[Data entries]
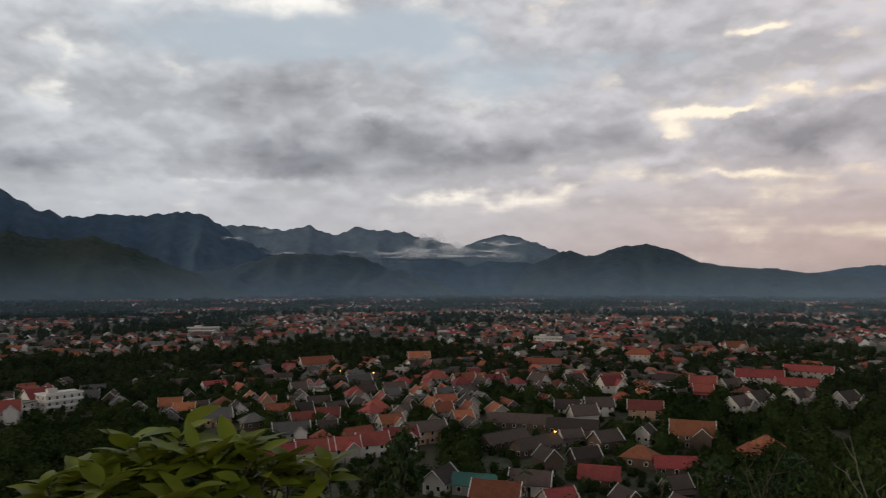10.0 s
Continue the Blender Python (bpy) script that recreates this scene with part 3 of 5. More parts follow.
# ---- mist lying against the mountains, and smoke in the valley ----
def mist_material(name, colour, most):
    m = bpy.data.materials.new(name)
    m.use_nodes = True
    t = m.node_tree
    t.nodes.clear()
    uv = t.nodes.new("ShaderNodeUVMap")
    sp = t.nodes.new("ShaderNodeSeparateXYZ")
    t.links.new(uv.outputs[0], sp.inputs[0])
    u, v = Val(t, sp.outputs[0]), Val(t, sp.outputs[1])
    c = t.nodes.new("ShaderNodeTexCoord")
    n = fbm(t, Val(t, c.outputs["Object"]), 0.006, 6.0, 0.6)
    fade = (u * (u * -1.0 + 1.0) * 4.0).clamp() * (v * (v * -1.0 + 1.0) * 4.0).clamp()
    a = (fade * n.smooth(0.35, 0.62) * most).clamp()
    d = t.nodes.new("ShaderNodeBsdfDiffuse")
    d.inputs[0].default_value = (*colour, 1)
    tr = t.nodes.new("ShaderNodeBsdfTransparent")
    mix = t.nodes.new("ShaderNodeMixShader")
    t.links.new(a.socket, mix.inputs[0])
    t.links.new(tr.outputs[0], mix.inputs[1])
    t.links.new(d.outputs[0], mix.inputs[2])
    t.links.new(mix.outputs[0], t.nodes.new("ShaderNodeOutputMaterial").inputs[0])
    return m


MIST = mist_material("white_mist", (0.74, 0.76, 0.80), 0.75)
SMOKE = mist_material("pale_smoke", (0.50, 0.51, 0.54), 0.5)


def mist_bank(az0, az1, el0, el1, dist, seed, mat=MIST, name="mist_bank", label="thin white mist lying against the mountain"):
    n, k = 26, 7
    v, f, uv = [], [], []
    g = np.random.default_rng(seed)
    ph = g.uniform(0, 6, 3)
    for i in range(n):
        u = i / (n - 1)
        a = az0 + (az1 - az0) * u
        mid = (el0 + el1) / 2 + 0.10 * (el1 - el0) * math.sin(u * 7 + ph[0])
        half = (el1 - el0) / 2 * (0.7 + 0.35 * math.sin(u * 13 + ph[1]))
        for j in range(k):
            w = j / (k - 1)
            r = dist - 60 * math.sin(w * math.pi) + 15 * math.sin(u * 9 + w * 5 + ph[2])
            v.append(polar(a, r, EYE + r * math.tan(radians(mid + half * (2 * w - 1)))))
    for i in range(n - 1):
        for j in range(k - 1):
            f.append((i * k + j, (i + 1) * k + j, (i + 1) * k + j + 1, i * k + j + 1))
            uv += [(i / (n - 1), j / (k - 1)), ((i + 1) / (n - 1), j / (k - 1)), ((i + 1) / (n - 1), (j + 1) / (k - 1)), (i / (n - 1), (j + 1) / (k - 1))]
    me = mesh_from(name, v, f, mat, smooth=True)
    layer = me.uv_layers.new(name="UVMap")
    layer.data.foreach_set("uv", np.array(uv, np.float32).ravel())
    ob = new(name, me)
    ob.visible_shadow = False
    return tagged(ob, label, "mist", kind="structure")


for i, row in enumerate([(24.4, 22.0, 2.95, 3.45), (20.8, 16.8, 1.85, 2.35), (21.5, 18.0, 3.3, 4.1), (15.2, 8.0, 1.7, 2.6), (10.5, 3.0, 1.7, 3.0), (6.5, 0.5, 1.9, 2.6), (3.8, -0.5, 2.5, 3.3), (9.0, 6.0, 2.3, 3.9), (13, -2, 1.4, 2.3)]):
    mist_bank(*row, 3840, 300 + i)
# two wide pale sheets added as haze at the valley end
for i, row in enumerate([(122, 110, -1.9, -0.7), (141, 124, -1.8, -0.7)]):
    mist_bank(*row, 2620, 330 + i, SMOKE, "haze_bank", "pale evening haze over the valley end")


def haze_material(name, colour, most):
    """Air light as sheet paint: even near the ground, thinning out upwards, a little patchy."""
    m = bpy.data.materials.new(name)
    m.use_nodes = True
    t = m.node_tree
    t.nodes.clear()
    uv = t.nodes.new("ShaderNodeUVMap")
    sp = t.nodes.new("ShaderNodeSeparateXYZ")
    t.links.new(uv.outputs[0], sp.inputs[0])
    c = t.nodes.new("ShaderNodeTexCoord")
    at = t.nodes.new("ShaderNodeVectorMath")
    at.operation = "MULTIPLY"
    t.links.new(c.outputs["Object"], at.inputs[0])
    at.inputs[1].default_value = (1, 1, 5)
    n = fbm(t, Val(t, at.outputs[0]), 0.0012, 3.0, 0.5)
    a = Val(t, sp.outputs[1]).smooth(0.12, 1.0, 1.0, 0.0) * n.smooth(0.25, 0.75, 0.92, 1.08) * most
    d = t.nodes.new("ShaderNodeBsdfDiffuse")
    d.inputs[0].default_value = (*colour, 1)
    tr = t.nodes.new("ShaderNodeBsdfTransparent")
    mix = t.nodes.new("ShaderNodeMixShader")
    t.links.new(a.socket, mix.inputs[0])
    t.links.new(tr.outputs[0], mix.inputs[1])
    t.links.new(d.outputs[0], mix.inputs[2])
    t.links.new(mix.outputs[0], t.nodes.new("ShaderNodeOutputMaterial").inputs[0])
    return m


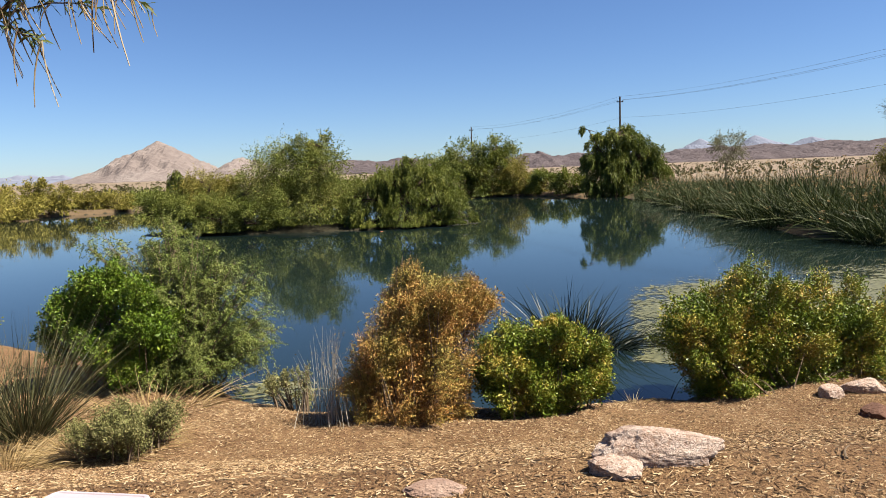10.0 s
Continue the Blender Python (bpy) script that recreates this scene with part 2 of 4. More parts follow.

▸ **Exercise objective**:
Leave the pictures out and print the records above exactly as they stand.

▸ **Answer for this exercise**:
10.0 s
Continue the Blender Python (bpy) script that recreates this scene with part 3 of 5. More parts follow.
# ---- mist lying against the mountains, and smoke in the valley ----
def mist_material(name, colour, most):
    m = bpy.data.materials.new(name)
    m.use_nodes = True
    t = m.node_tree
    t.nodes.clear()
    uv = t.nodes.new("ShaderNodeUVMap")
    sp = t.nodes.new("ShaderNodeSeparateXYZ")
    t.links.new(uv.outputs[0], sp.inputs[0])
    u, v = Val(t, sp.outputs[0]), Val(t, sp.outputs[1])
    c = t.nodes.new("ShaderNodeTexCoord")
    n = fbm(t, Val(t, c.outputs["Object"]), 0.006, 6.0, 0.6)
    fade = (u * (u * -1.0 + 1.0) * 4.0).clamp() * (v * (v * -1.0 + 1.0) * 4.0).clamp()
    a = (fade * n.smooth(0.35, 0.62) * most).clamp()
    d = t.nodes.new("ShaderNodeBsdfDiffuse")
    d.inputs[0].default_value = (*colour, 1)
    tr = t.nodes.new("ShaderNodeBsdfTransparent")
    mix = t.nodes.new("ShaderNodeMixShader")
    t.links.new(a.socket, mix.inputs[0])
    t.links.new(tr.outputs[0], mix.inputs[1])
    t.links.new(d.outputs[0], mix.inputs[2])
    t.links.new(mix.outputs[0], t.nodes.new("ShaderNodeOutputMaterial").inputs[0])
    return m


MIST = mist_material("white_mist", (0.74, 0.76, 0.80), 0.75)
SMOKE = mist_material("pale_smoke", (0.50, 0.51, 0.54), 0.5)


def mist_bank(az0, az1, el0, el1, dist, seed, mat=MIST, name="mist_bank", label="thin white mist lying against the mountain"):
    n, k = 26, 7
    v, f, uv = [], [], []
    g = np.random.default_rng(seed)
    ph = g.uniform(0, 6, 3)
    for i in range(n):
        u = i / (n - 1)
        a = az0 + (az1 - az0) * u
        mid = (el0 + el1) / 2 + 0.10 * (el1 - el0) * math.sin(u * 7 + ph[0])
        half = (el1 - el0) / 2 * (0.7 + 0.35 * math.sin(u * 13 + ph[1]))
        for j in range(k):
            w = j / (k - 1)
            r = dist - 60 * math.sin(w * math.pi) + 15 * math.sin(u * 9 + w * 5 + ph[2])
            v.append(polar(a, r, EYE + r * math.tan(radians(mid + half * (2 * w - 1)))))
    for i in range(n - 1):
        for j in range(k - 1):
            f.append((i * k + j, (i + 1) * k + j, (i + 1) * k + j + 1, i * k + j + 1))
            uv += [(i / (n - 1), j / (k - 1)), ((i + 1) / (n - 1), j / (k - 1)), ((i + 1) / (n - 1), (j + 1) / (k - 1)), (i / (n - 1), (j + 1) / (k - 1))]
    me = mesh_from(name, v, f, mat, smooth=True)
    layer = me.uv_layers.new(name="UVMap")
    layer.data.foreach_set("uv", np.array(uv, np.float32).ravel())
    ob = new(name, me)
    ob.visible_shadow = False
    return tagged(ob, label, "mist", kind="structure")


for i, row in enumerate([(24.4, 22.0, 2.95, 3.45), (20.8, 16.8, 1.85, 2.35), (21.5, 18.0, 3.3, 4.1), (15.2, 8.0, 1.7, 2.6), (10.5, 3.0, 1.7, 3.0), (6.5, 0.5, 1.9, 2.6), (3.8, -0.5, 2.5, 3.3), (9.0, 6.0, 2.3, 3.9), (13, -2, 1.4, 2.3)]):
    mist_bank(*row, 3840, 300 + i)
# two wide pale sheets added as haze at the valley end
for i, row in enumerate([(122, 110, -1.9, -0.7), (141, 124, -1.8, -0.7)]):
    mist_bank(*row, 2620, 330 + i, SMOKE, "haze_bank", "pale evening haze over the valley end")


def haze_material(name, colour, most):
    """Air light as sheet paint: even near the ground, thinning out upwards, a little patchy."""
    m = bpy.data.materials.new(name)
    m.use_nodes = True
    t = m.node_tree
    t.nodes.clear()
    uv = t.nodes.new("ShaderNodeUVMap")
    sp = t.nodes.new("ShaderNodeSeparateXYZ")
    t.links.new(uv.outputs[0], sp.inputs[0])
    c = t.nodes.new("ShaderNodeTexCoord")
    at = t.nodes.new("ShaderNodeVectorMath")
    at.operation = "MULTIPLY"
    t.links.new(c.outputs["Object"], at.inputs[0])
    at.inputs[1].default_value = (1, 1, 5)
    n = fbm(t, Val(t, at.outputs[0]), 0.0012, 3.0, 0.5)
    a = Val(t, sp.outputs[1]).smooth(0.12, 1.0, 1.0, 0.0) * n.smooth(0.25, 0.75, 0.92, 1.08) * most
    d = t.nodes.new("ShaderNodeBsdfDiffuse")
    d.inputs[0].default_value = (*colour, 1)
    tr = t.nodes.new("ShaderNodeBsdfTransparent")
    mix = t.nodes.new("ShaderNodeMixShader")
    t.links.new(a.socket, mix.inputs[0])
    t.links.new(tr.outputs[0], mix.inputs[1])
    t.links.new(d.outputs[0], mix.inputs[2])
    t.links.new(mix.outputs[0], t.nodes.new("ShaderNodeOutputMaterial").inputs[0])
    return m


10.0 s
Continue the Blender Python (bpy) script that recreates this scene with part 2 of 4. More parts follow.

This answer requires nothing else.